▶ **DATASET CONTENT**:
....

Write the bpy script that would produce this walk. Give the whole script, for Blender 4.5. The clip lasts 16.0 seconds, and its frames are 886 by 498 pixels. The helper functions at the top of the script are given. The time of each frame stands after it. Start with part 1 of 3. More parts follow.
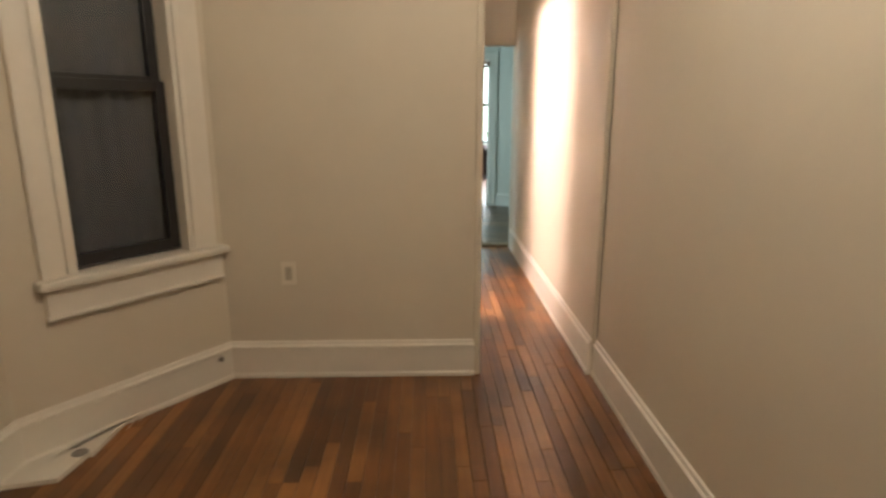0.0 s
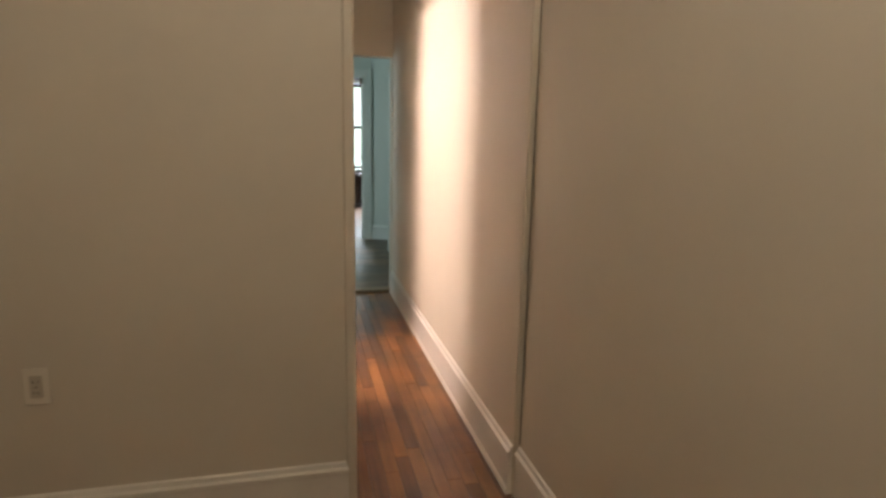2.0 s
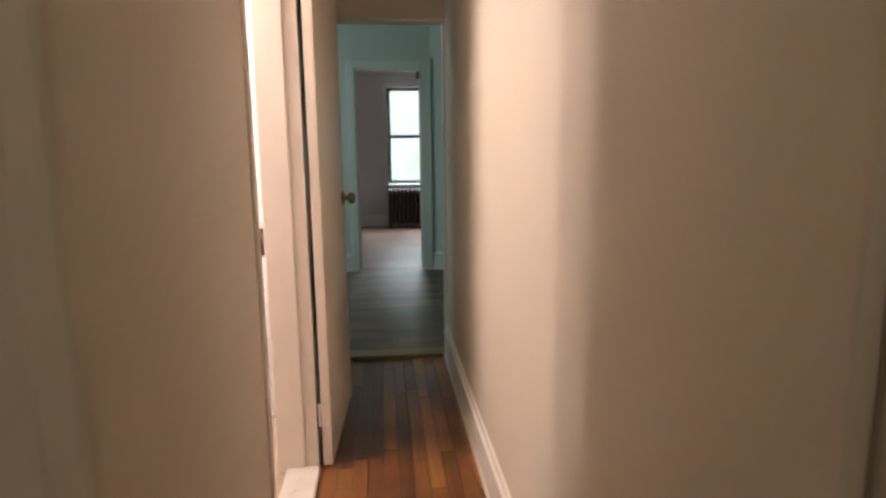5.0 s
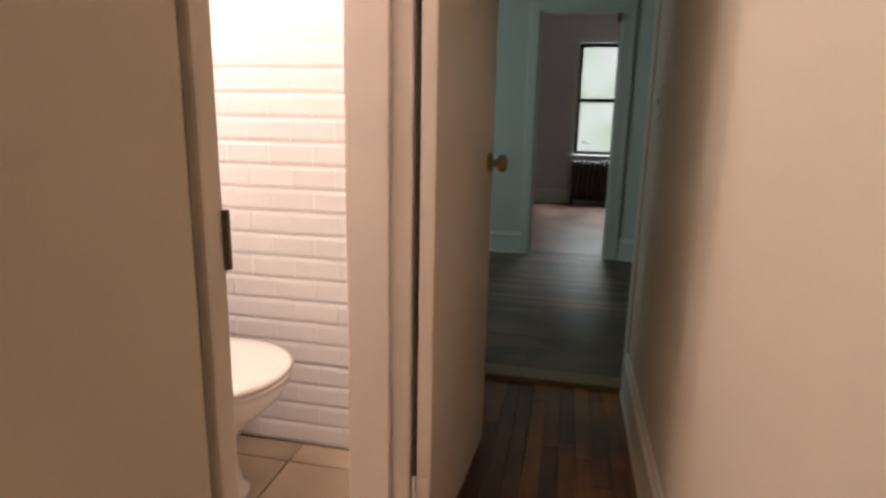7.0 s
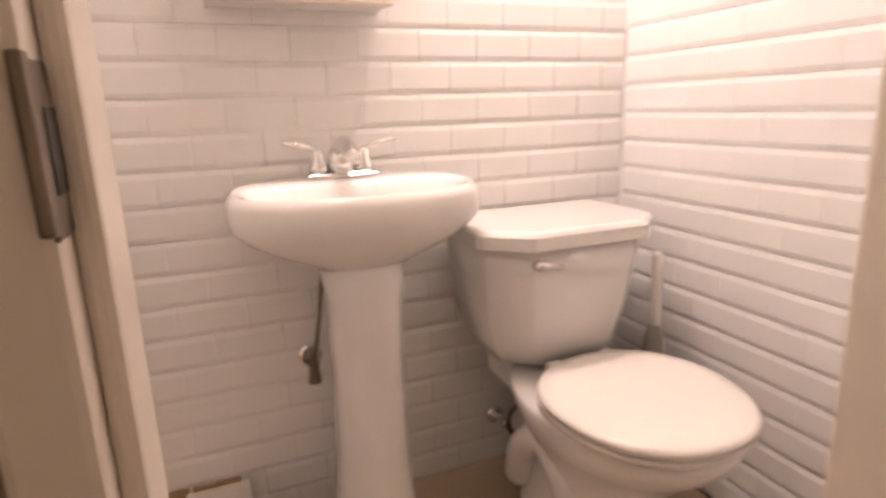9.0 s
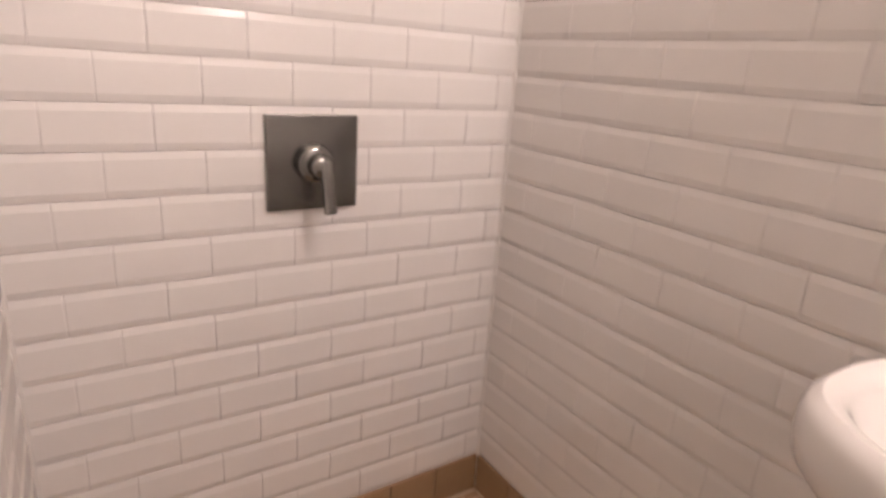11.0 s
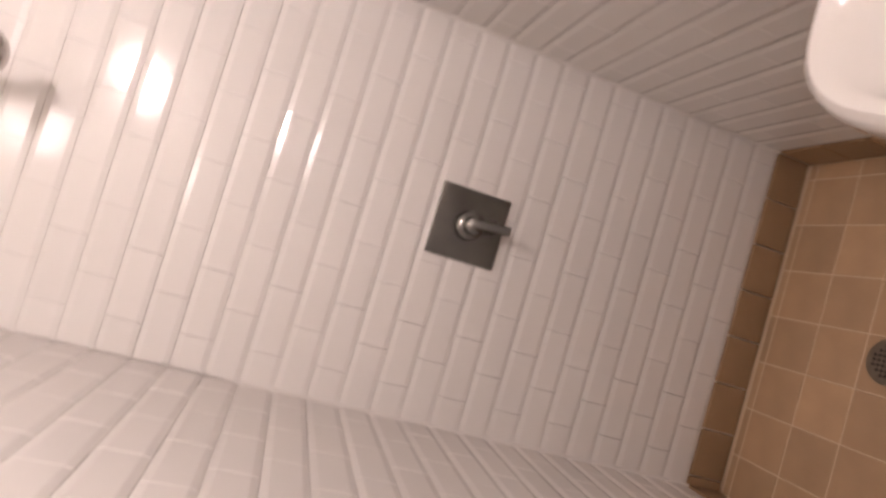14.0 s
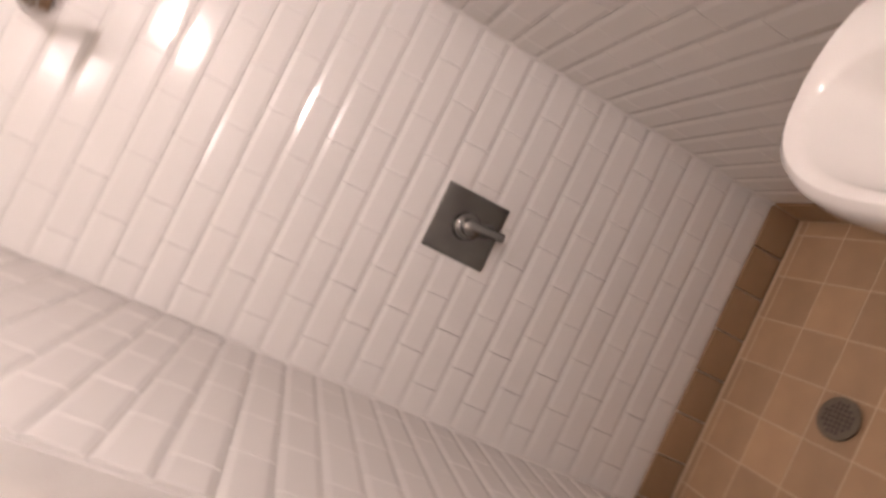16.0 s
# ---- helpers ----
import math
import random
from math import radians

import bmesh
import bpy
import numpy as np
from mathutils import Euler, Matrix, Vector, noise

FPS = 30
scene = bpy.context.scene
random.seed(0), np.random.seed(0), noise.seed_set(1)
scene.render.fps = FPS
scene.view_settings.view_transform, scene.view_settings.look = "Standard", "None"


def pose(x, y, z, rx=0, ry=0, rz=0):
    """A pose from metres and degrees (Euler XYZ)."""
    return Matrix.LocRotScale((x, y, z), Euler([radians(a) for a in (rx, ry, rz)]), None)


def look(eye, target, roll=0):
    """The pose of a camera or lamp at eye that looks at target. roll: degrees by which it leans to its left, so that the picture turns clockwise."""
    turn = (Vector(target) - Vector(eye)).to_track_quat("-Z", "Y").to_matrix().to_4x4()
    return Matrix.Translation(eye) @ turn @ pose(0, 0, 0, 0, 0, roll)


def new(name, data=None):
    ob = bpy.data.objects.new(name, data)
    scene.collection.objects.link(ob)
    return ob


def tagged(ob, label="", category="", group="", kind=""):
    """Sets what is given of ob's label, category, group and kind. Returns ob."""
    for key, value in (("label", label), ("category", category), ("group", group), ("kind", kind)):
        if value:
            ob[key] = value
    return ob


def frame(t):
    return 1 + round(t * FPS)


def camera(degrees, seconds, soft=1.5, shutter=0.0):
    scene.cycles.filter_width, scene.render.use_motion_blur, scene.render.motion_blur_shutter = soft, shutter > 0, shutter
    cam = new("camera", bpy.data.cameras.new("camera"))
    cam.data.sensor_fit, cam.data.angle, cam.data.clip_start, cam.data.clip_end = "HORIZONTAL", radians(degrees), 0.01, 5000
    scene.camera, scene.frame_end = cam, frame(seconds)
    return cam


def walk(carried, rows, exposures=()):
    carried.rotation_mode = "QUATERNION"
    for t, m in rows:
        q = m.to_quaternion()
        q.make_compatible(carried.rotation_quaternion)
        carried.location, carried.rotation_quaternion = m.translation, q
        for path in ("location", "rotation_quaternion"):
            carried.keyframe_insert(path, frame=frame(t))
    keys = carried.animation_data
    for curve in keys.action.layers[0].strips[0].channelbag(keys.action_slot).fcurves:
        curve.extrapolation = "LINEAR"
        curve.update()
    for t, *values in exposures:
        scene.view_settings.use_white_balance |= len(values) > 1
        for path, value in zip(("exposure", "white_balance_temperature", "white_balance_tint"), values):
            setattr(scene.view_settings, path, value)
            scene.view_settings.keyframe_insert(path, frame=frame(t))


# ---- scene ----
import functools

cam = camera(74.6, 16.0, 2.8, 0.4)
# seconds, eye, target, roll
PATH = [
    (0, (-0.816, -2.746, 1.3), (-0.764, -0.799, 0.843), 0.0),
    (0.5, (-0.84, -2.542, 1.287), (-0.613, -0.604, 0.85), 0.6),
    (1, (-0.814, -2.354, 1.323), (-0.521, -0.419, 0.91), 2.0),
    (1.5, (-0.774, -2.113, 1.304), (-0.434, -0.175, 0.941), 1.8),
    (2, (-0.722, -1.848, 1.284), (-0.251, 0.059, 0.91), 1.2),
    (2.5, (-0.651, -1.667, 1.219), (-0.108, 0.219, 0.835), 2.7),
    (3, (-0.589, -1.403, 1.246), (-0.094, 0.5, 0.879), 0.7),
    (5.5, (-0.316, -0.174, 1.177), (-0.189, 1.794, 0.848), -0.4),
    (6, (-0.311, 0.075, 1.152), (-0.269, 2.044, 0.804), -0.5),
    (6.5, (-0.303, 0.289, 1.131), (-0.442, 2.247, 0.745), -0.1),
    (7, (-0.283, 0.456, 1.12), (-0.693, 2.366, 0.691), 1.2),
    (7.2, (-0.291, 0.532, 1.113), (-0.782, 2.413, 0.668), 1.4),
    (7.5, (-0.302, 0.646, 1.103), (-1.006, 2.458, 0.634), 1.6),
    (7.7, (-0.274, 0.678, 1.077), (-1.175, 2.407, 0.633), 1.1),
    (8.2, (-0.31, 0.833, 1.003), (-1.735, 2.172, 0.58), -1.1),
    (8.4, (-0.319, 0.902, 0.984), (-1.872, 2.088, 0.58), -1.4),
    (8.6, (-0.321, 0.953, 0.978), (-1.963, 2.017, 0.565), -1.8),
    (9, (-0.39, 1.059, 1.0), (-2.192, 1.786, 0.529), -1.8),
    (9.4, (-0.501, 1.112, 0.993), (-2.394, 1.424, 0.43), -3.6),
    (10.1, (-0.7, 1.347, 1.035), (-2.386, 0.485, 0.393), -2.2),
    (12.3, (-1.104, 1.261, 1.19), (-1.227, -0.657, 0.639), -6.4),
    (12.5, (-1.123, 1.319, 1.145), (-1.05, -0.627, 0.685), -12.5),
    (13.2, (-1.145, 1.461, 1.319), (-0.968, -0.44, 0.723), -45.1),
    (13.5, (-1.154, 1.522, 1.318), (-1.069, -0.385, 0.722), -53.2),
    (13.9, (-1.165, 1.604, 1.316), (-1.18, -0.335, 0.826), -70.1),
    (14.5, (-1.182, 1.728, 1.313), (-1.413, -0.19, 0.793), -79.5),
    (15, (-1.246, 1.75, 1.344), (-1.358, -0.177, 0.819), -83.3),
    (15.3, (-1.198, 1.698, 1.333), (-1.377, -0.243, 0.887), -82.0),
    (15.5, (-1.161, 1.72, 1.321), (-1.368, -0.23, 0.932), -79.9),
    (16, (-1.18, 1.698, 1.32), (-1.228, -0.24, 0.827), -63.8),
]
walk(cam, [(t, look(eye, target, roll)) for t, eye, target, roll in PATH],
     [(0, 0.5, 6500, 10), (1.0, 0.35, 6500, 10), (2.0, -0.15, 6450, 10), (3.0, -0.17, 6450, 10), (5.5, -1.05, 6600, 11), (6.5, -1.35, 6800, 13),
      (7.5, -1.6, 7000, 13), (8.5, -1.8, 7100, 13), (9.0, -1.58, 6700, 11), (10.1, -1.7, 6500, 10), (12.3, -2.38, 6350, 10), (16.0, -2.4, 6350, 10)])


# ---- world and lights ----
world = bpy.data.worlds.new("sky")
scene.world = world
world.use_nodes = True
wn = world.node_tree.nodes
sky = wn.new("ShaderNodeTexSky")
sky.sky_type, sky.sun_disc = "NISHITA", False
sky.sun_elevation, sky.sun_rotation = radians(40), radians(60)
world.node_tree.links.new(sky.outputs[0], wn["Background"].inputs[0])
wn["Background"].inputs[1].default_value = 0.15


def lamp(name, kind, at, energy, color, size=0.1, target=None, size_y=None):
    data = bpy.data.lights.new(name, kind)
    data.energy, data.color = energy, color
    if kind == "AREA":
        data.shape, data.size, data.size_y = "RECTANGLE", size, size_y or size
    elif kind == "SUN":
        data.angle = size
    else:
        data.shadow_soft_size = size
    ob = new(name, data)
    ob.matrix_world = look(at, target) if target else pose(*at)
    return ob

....

▶ **GIVEN INSTRUCTION**: Starting with the first line of the data above and ending with the line containing "radians(degrees), 0.01, 5000", please restate every line exactly, leaving images out.

▶ **SOLUTION FOR THIS EXERCISE**:
Write the bpy script that would produce this walk. Give the whole script, for Blender 4.5. The clip lasts 16.0 seconds, and its frames are 886 by 498 pixels. The helper functions at the top of the script are given. The time of each frame stands after it. Start with part 1 of 3. More parts follow.
0.0 s
2.0 s
5.0 s
7.0 s
9.0 s
11.0 s
14.0 s
16.0 s
# ---- helpers ----
import math
import random
from math import radians

import bmesh
import bpy
import numpy as np
from mathutils import Euler, Matrix, Vector, noise

FPS = 30
scene = bpy.context.scene
random.seed(0), np.random.seed(0), noise.seed_set(1)
scene.render.fps = FPS
scene.view_settings.view_transform, scene.view_settings.look = "Standard", "None"


def pose(x, y, z, rx=0, ry=0, rz=0):
    """A pose from metres and degrees (Euler XYZ)."""
    return Matrix.LocRotScale((x, y, z), Euler([radians(a) for a in (rx, ry, rz)]), None)


def look(eye, target, roll=0):
    """The pose of a camera or lamp at eye that looks at target. roll: degrees by which it leans to its left, so that the picture turns clockwise."""
    turn = (Vector(target) - Vector(eye)).to_track_quat("-Z", "Y").to_matrix().to_4x4()
    return Matrix.Translation(eye) @ turn @ pose(0, 0, 0, 0, 0, roll)


def new(name, data=None):
    ob = bpy.data.objects.new(name, data)
    scene.collection.objects.link(ob)
    return ob


def tagged(ob, label="", category="", group="", kind=""):
    """Sets what is given of ob's label, category, group and kind. Returns ob."""
    for key, value in (("label", label), ("category", category), ("group", group), ("kind", kind)):
        if value:
            ob[key] = value
    return ob


def frame(t):
    return 1 + round(t * FPS)


def camera(degrees, seconds, soft=1.5, shutter=0.0):
    scene.cycles.filter_width, scene.render.use_motion_blur, scene.render.motion_blur_shutter = soft, shutter > 0, shutter
    cam = new("camera", bpy.data.cameras.new("camera"))
    cam.data.sensor_fit, cam.data.angle, cam.data.clip_start, cam.data.clip_end = "HORIZONTAL", radians(degrees), 0.01, 5000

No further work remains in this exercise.